■ REQUIREMENTS: Your task is to repeat only the lines from the one with "scene.collection.objects.link(ob)" through the one with "radians(degrees), 0.01, 5000", exactly as they stand, both ends included.

■ RECORD SET:
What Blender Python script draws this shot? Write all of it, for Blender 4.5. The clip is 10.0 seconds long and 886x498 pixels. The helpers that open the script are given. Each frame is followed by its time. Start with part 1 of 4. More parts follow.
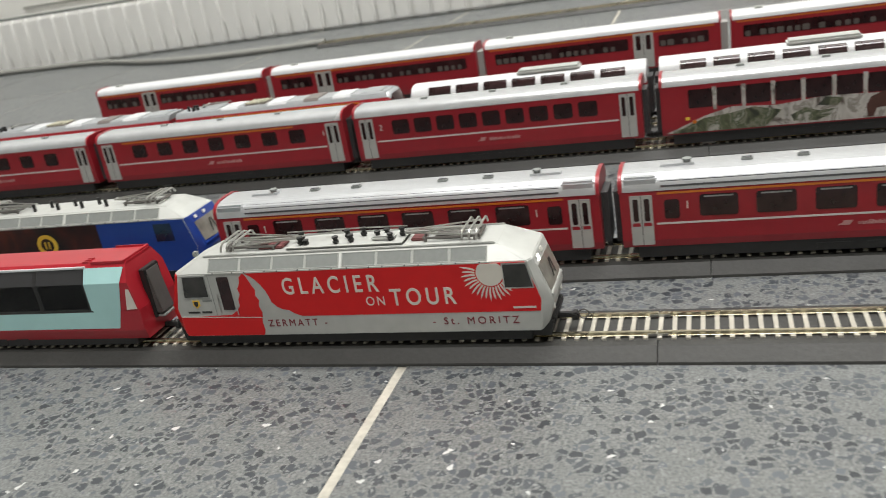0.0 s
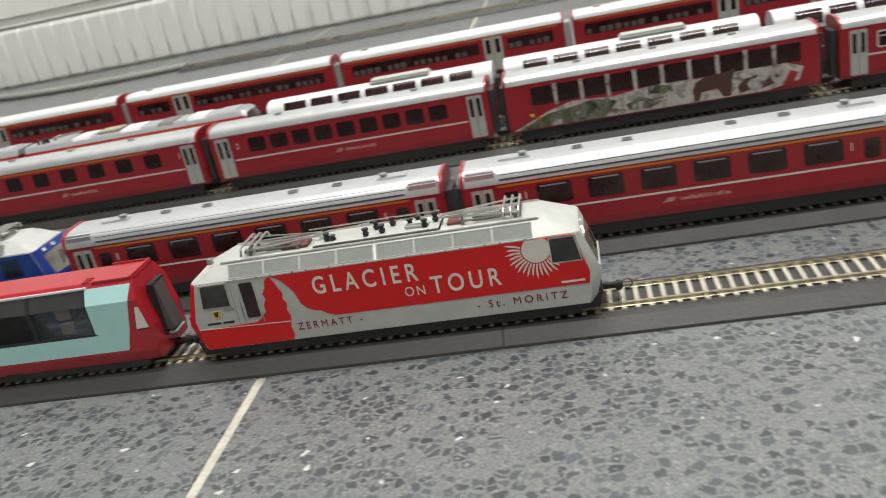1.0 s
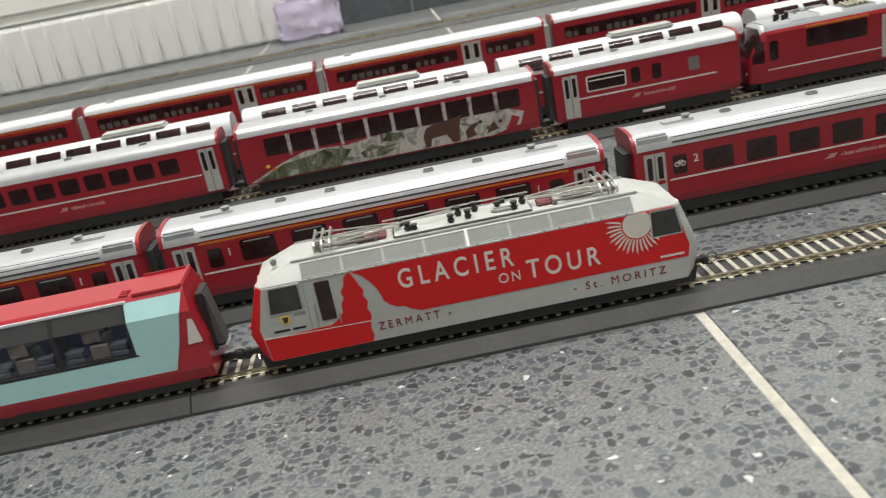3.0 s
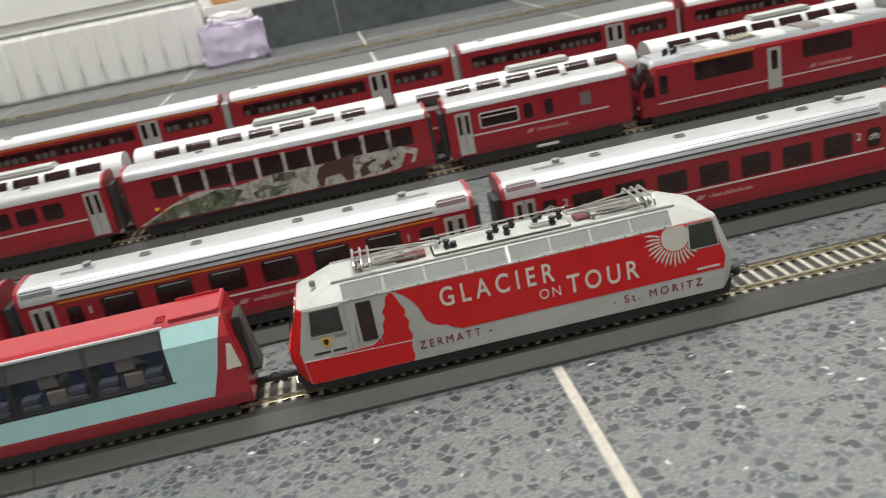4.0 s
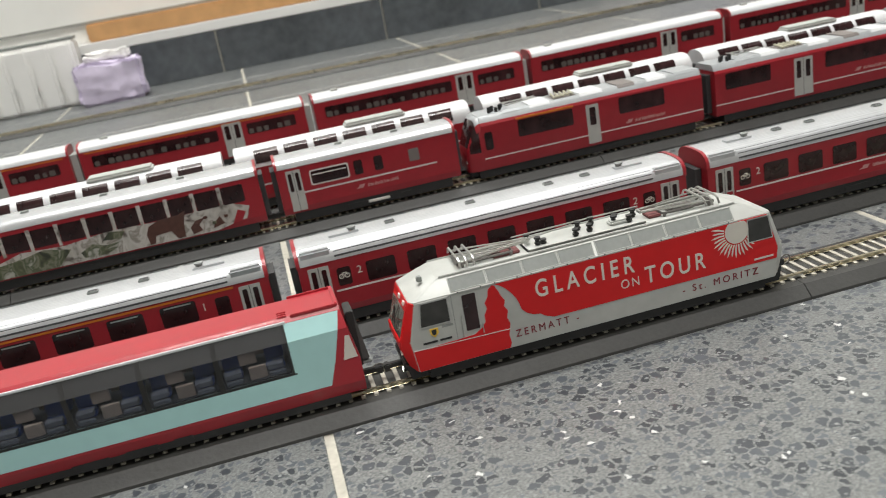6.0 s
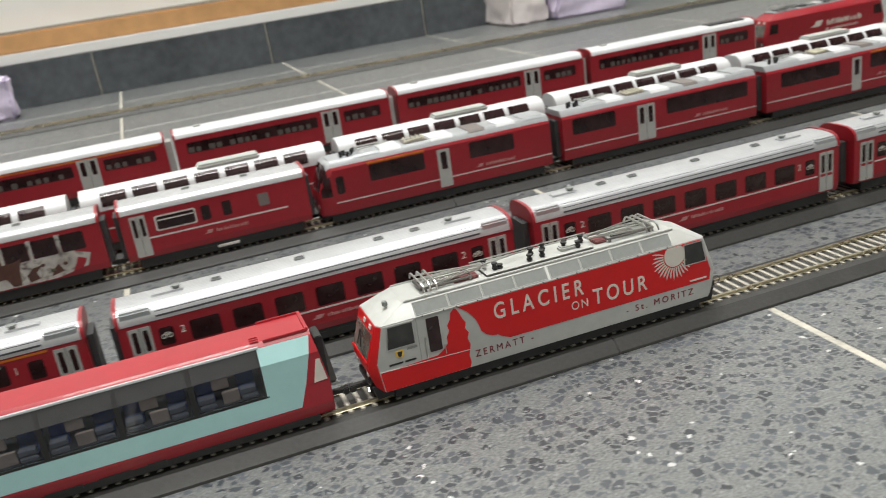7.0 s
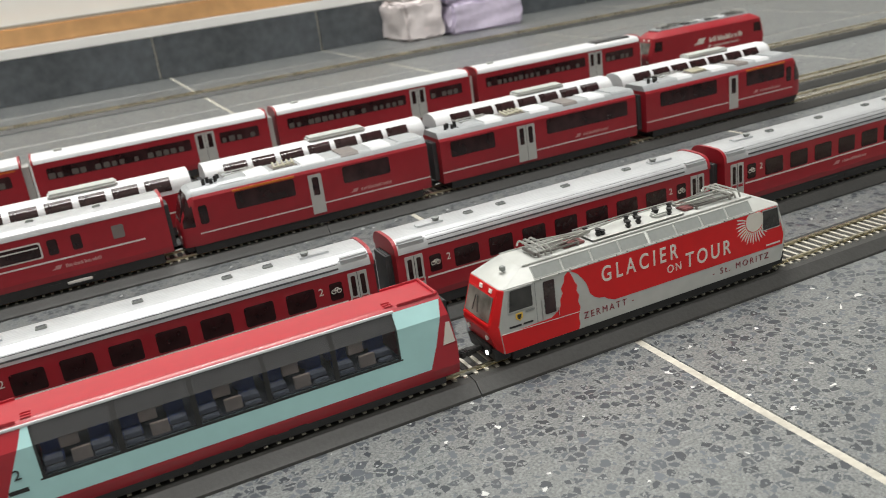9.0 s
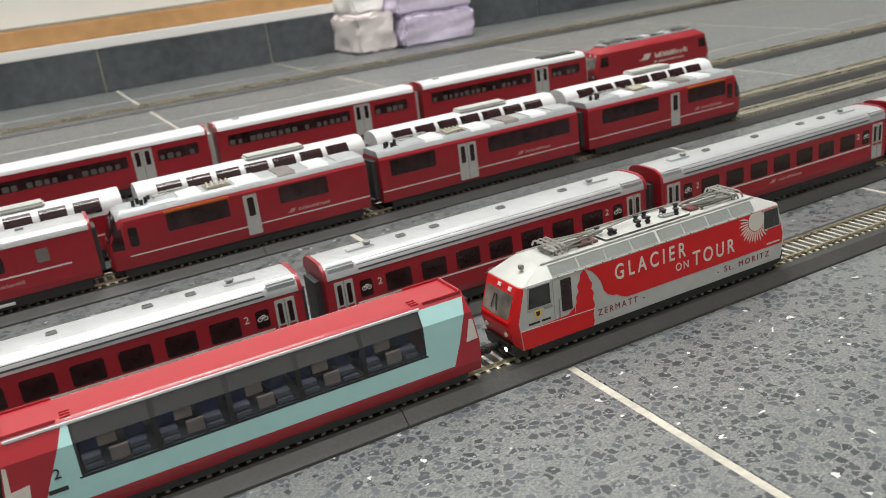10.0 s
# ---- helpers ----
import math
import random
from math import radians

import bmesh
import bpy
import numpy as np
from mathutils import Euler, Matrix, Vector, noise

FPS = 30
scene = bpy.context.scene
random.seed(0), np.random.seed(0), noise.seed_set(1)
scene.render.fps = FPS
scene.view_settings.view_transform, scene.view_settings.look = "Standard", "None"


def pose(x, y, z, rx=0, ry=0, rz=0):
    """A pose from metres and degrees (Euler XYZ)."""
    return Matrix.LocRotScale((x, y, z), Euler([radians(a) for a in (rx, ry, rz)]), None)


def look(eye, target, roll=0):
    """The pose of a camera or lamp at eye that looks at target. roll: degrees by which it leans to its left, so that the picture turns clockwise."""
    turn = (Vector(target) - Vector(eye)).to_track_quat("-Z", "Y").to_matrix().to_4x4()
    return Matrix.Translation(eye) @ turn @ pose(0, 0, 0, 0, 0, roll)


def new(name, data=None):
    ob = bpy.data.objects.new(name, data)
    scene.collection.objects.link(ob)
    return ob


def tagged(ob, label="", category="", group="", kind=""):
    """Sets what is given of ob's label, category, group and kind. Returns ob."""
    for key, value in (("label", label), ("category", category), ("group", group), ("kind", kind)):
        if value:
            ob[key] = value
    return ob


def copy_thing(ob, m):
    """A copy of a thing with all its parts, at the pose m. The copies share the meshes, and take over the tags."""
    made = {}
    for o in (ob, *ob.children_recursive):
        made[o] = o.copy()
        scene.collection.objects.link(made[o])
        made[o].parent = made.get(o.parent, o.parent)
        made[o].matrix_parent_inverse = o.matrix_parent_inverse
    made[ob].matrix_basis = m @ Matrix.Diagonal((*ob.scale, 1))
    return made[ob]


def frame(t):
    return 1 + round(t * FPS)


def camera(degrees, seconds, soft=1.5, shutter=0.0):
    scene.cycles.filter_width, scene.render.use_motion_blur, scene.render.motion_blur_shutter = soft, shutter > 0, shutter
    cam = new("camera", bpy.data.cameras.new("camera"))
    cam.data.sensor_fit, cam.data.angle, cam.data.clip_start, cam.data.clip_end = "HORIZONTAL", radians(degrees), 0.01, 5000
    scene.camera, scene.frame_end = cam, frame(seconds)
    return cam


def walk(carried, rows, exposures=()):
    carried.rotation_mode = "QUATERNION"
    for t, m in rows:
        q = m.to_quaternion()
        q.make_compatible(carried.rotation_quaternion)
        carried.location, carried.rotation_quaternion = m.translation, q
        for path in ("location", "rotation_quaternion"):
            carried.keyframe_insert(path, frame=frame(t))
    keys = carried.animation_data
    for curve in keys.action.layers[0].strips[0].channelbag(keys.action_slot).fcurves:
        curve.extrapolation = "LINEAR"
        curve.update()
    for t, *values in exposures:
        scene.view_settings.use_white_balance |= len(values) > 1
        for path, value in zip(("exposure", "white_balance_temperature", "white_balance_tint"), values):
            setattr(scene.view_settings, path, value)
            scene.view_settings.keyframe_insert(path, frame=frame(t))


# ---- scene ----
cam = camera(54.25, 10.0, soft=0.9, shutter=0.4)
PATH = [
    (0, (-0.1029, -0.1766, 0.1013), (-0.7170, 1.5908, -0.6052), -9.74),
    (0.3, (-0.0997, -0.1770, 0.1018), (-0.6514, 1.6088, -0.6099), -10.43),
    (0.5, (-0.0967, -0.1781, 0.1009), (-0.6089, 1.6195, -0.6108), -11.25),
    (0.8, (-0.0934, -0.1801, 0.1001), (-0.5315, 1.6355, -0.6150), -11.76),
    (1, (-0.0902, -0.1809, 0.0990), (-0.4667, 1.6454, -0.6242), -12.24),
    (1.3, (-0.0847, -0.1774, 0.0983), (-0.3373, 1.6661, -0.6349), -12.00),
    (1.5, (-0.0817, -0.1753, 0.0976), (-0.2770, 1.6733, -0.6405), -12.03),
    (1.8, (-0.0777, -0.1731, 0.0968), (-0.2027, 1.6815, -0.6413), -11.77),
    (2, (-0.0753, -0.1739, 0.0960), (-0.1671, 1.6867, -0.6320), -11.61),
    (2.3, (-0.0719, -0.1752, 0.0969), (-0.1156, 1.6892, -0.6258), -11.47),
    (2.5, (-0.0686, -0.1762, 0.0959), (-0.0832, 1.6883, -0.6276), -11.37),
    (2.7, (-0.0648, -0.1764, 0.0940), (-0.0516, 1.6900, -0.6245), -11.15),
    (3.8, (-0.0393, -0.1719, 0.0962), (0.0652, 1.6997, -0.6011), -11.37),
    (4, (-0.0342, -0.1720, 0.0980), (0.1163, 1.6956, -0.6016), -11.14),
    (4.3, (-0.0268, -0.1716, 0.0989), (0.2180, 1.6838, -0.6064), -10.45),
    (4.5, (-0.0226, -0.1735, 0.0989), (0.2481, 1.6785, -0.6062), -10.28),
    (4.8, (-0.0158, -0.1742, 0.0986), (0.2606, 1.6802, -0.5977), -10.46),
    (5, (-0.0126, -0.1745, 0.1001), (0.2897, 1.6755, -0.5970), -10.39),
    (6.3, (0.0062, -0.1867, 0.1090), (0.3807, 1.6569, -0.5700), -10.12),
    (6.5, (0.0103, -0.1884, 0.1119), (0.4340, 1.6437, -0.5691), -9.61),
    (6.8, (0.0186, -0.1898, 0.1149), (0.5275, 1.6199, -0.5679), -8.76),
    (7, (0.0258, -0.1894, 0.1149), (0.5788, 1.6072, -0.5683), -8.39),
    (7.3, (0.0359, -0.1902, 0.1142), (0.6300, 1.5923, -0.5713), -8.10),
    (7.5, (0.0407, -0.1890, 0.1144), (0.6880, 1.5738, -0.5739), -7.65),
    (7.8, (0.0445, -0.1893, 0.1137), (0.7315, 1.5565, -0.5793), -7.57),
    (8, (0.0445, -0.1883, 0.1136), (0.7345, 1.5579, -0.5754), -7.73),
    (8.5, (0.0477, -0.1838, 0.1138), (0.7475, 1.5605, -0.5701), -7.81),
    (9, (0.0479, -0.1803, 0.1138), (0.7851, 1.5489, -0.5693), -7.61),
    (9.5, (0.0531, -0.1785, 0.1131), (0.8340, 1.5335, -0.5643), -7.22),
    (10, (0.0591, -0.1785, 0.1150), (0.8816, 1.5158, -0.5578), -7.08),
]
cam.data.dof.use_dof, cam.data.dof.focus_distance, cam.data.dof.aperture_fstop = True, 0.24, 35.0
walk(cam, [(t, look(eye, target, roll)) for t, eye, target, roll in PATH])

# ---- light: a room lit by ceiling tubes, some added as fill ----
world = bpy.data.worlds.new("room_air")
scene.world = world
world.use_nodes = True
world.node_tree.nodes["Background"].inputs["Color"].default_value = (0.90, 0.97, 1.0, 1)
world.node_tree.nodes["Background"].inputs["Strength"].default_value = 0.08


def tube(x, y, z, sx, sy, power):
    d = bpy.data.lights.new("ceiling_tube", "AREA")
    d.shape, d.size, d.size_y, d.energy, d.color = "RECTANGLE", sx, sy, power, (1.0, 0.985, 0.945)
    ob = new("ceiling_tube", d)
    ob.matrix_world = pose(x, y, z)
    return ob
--
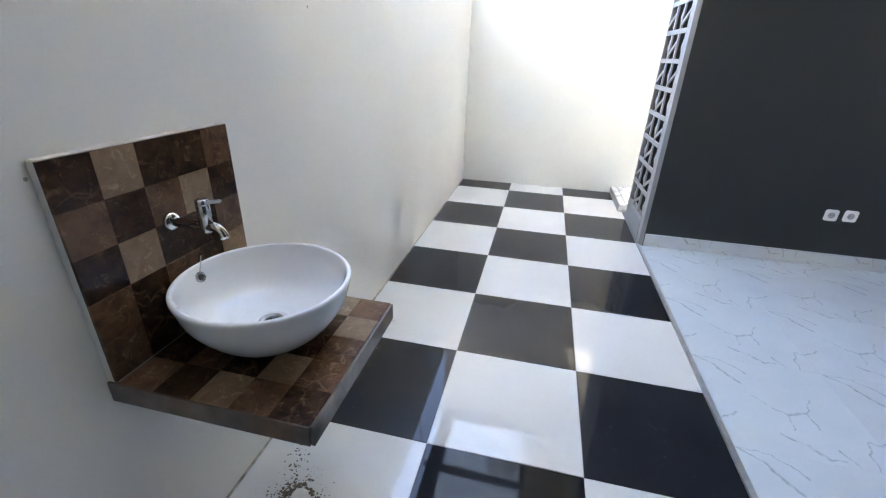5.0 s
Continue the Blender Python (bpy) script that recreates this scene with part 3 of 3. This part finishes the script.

■ EXERCISE OUTPUT:
    scene.collection.objects.link(ob)
    return ob


def tagged(ob, label="", category="", group="", kind=""):
    """Sets what is given of ob's label, category, group and kind. Returns ob."""
    for key, value in (("label", label), ("category", category), ("group", group), ("kind", kind)):
        if value:
            ob[key] = value
    return ob


def copy_thing(ob, m):
    """A copy of a thing with all its parts, at the pose m. The copies share the meshes, and take over the tags."""
    made = {}
    for o in (ob, *ob.children_recursive):
        made[o] = o.copy()
        scene.collection.objects.link(made[o])
        made[o].parent = made.get(o.parent, o.parent)
        made[o].matrix_parent_inverse = o.matrix_parent_inverse
    made[ob].matrix_basis = m @ Matrix.Diagonal((*ob.scale, 1))
    return made[ob]


def frame(t):
    return 1 + round(t * FPS)


def camera(degrees, seconds, soft=1.5, shutter=0.0):
    scene.cycles.filter_width, scene.render.use_motion_blur, scene.render.motion_blur_shutter = soft, shutter > 0, shutter
    cam = new("camera", bpy.data.cameras.new("camera"))
    cam.data.sensor_fit, cam.data.angle, cam.data.clip_start, cam.data.clip_end = "HORIZONTAL", radians(degrees), 0.01, 5000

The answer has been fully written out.